Head to fog-shrouded San Francisco’s Outer Sunset and there you'll find the best coffee in the city at the Andytown café with, of course, an Andytown man behind the counter.
West Belfast born and California chilled, Mickey now has 11 cafés in the Andytown empire with dozens more outlets and coffee houses using his distinct, roasted coffee blends.
Fresh from a 36-hour journey to Ethiopia and ensconced in the Arizona café on the Andytown Road in his native West Belfast, he explains the trip was about securing the future of supply in a rapidly shifting coffee world .
“I wasn’t even sure why I was going at first,” he says with a grin, recalling the invitation to attend the African Fine Coffee Association exposition in Addis Ababa. “But everything started lining up.”
Coffee, he notes, was born in Ethiopia.

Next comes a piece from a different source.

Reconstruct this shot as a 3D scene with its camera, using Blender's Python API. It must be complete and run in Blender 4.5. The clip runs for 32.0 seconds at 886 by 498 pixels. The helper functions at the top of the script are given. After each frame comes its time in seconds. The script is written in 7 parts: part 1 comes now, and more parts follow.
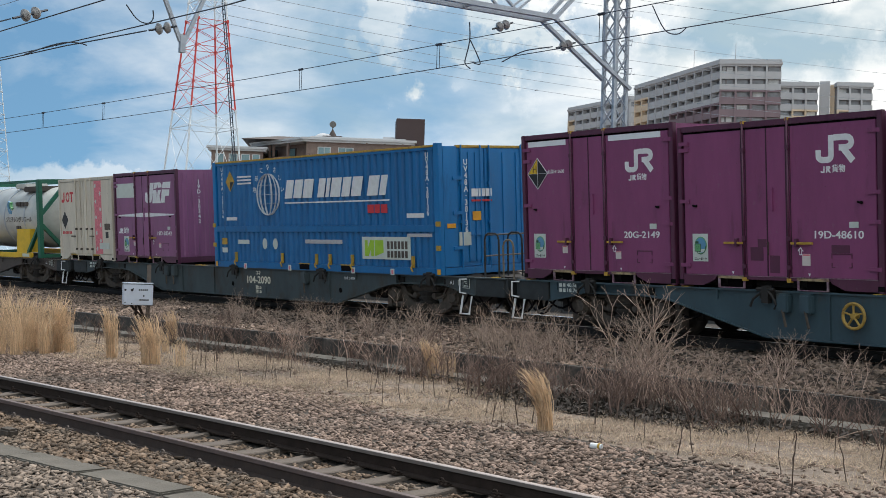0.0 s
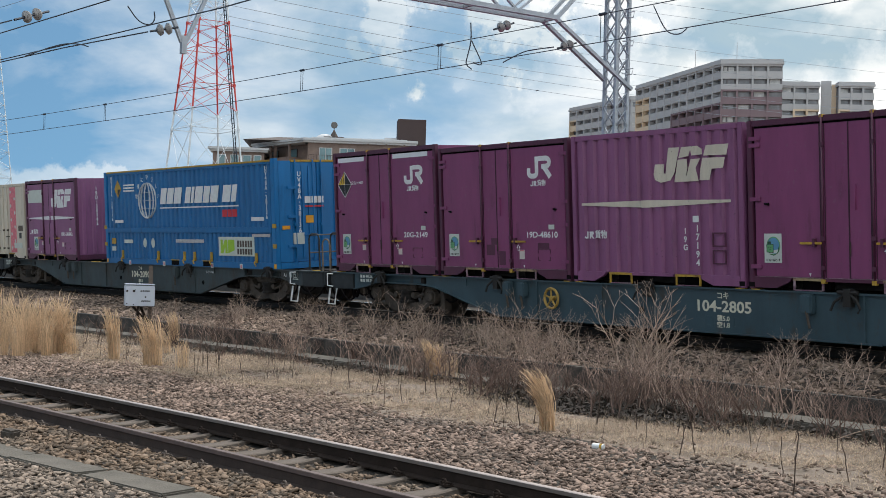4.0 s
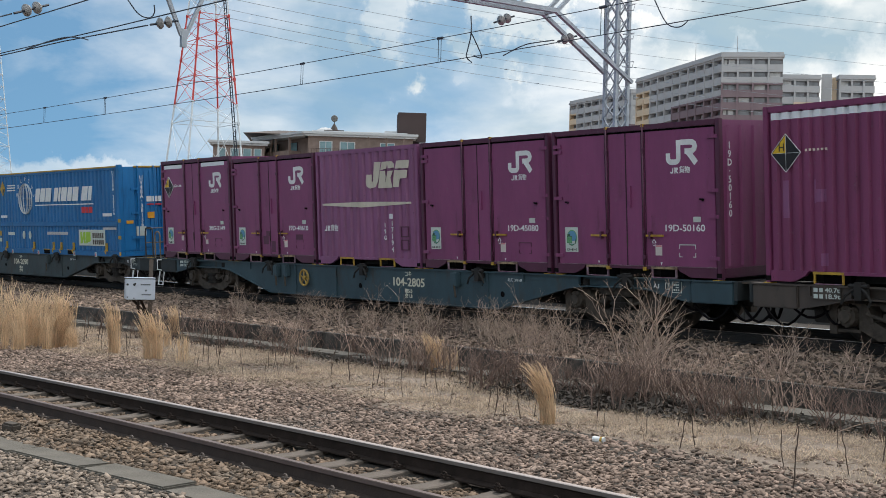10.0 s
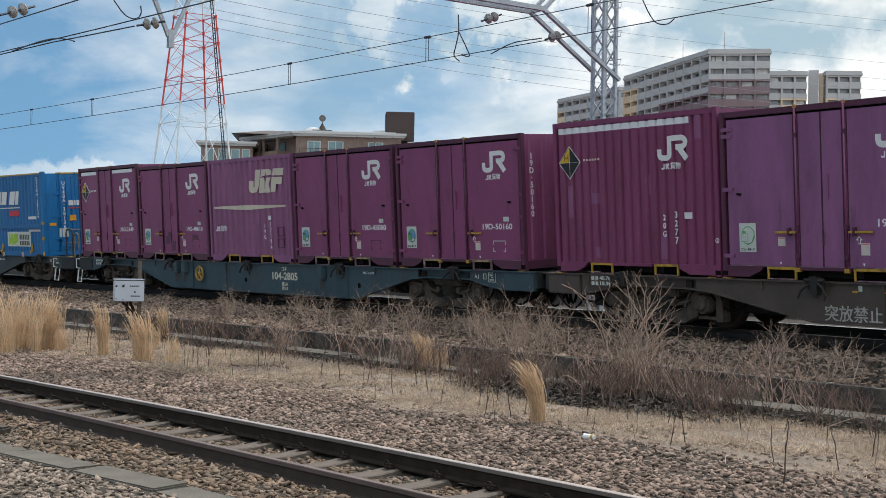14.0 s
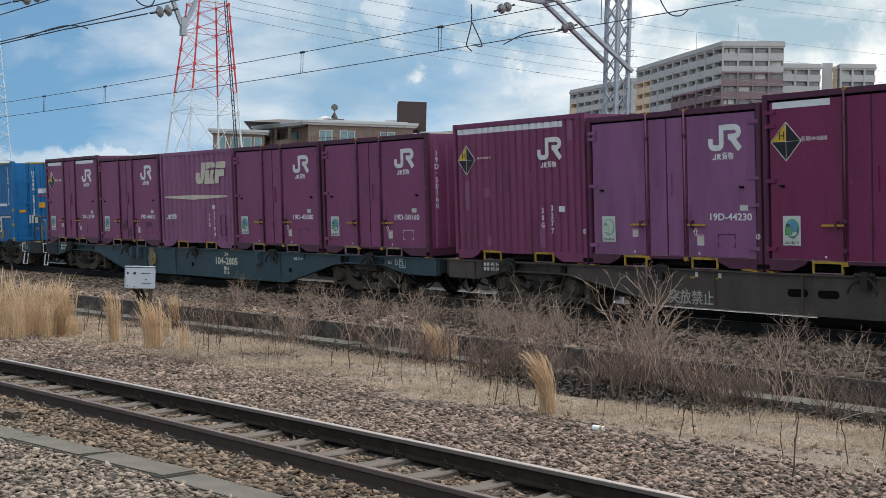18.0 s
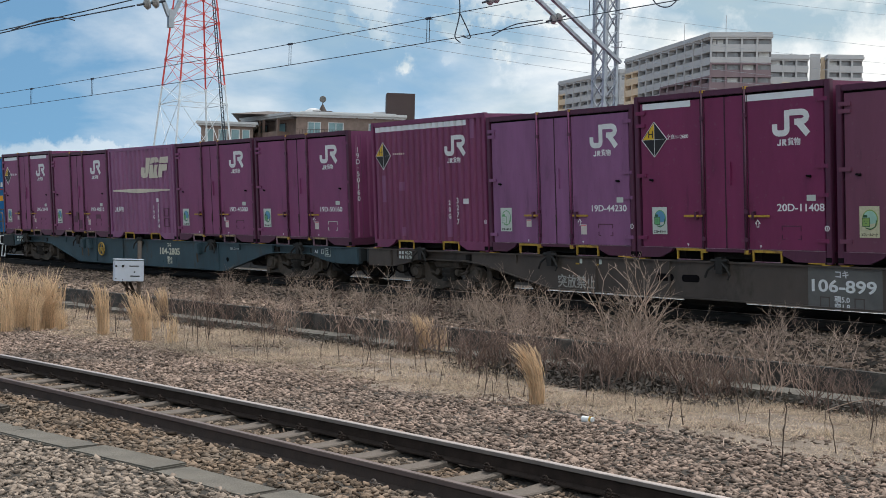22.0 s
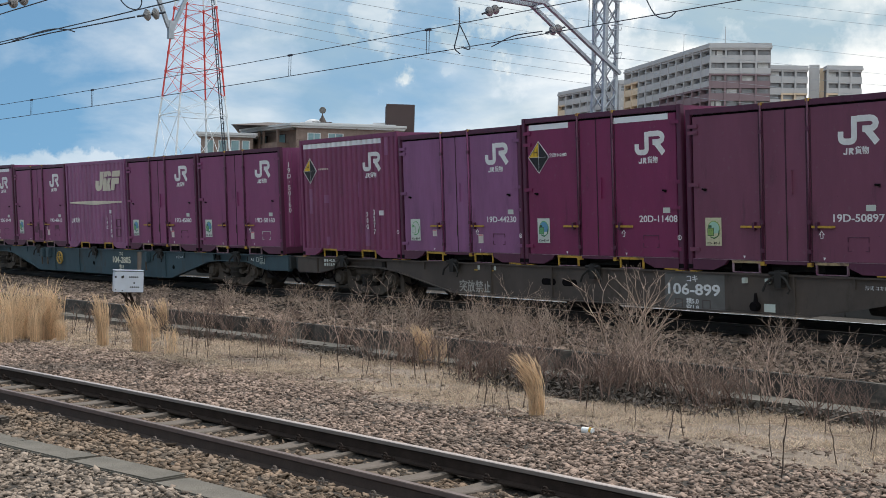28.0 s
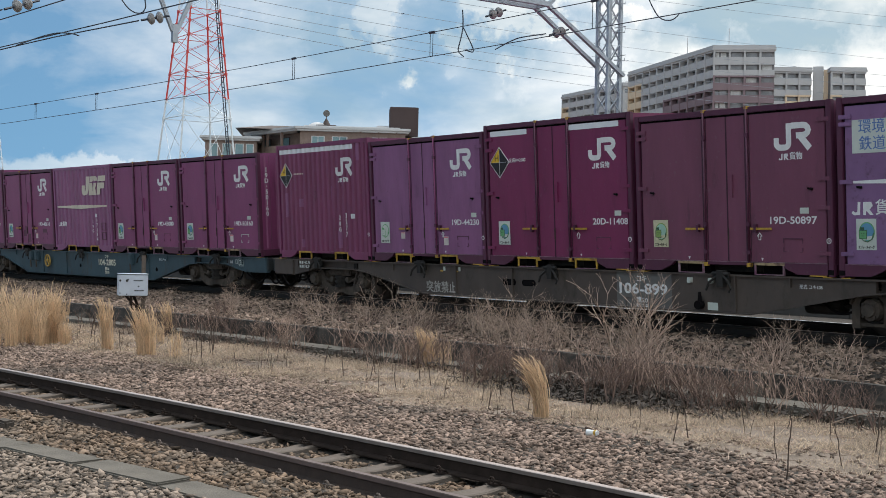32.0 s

There are thousands of undocumented heirloom varietals still growing wild there. For Mickey, visiting origin countries from Central America to Africa is a matter of respect.
In Gambella, near the South Sudan border, he encountered a markedly different cup profile — medium-bodied, intense, “super fantastic,” as he describes it. The purpose was not merely to buy but to build trust.
He credits his upbringing in West Belfast — “growing up in Andytown” — for shaping that approach. Where some buyers focus only on price, he leans into conversation.
What began as a modest neighborhood café has grown into one of San Francisco’s most-loved specialty coffee operations. Alongside his American wife, Lauren — the strategic force behind the expansion — Mickey has helped build a company that now includes 11 cafés, a dedicated roastery, wholesale and grocery operations, and white-label partnerships reaching across the United States — including a partnership with the Dead Rabbit in New York where North Belfast man Jack McGarry is at the taps.
Leaving a chaotic life in Belfast was not easy and it took him nearly a decade to return after emigrating. When he did, he found himself tense, alert, almost braced for confrontation. Over time, that edge softened.
A-TEAM: Mickey McCrory in his Andytown café in San Francisco's Sunset district
Now he's back where his famous brand was born — not in a modish ad agency but at the Andersonstown Leisure Centre where the famous 'A' used to watch over the West. When the old Andytown Leisure Centre was being demolished, he dispatched his mum down to tell workers not to skip the sign. Later, pals cut the landmark 'A' in half and shipped it on pallets to San Francisco where the it now adorns the ceiling of the eponymous eatery in the Outer Sunset, last remaining stronghold of the Irish in the Golden Gate City.
“I remember drinking under that sign,” he says. “I remember fighting under that sign.” Now he shifts cups of coffee under it.
California may have crowned him a coffee king. But in spirit — and on the sign above the door — he is still on the Andytown beat.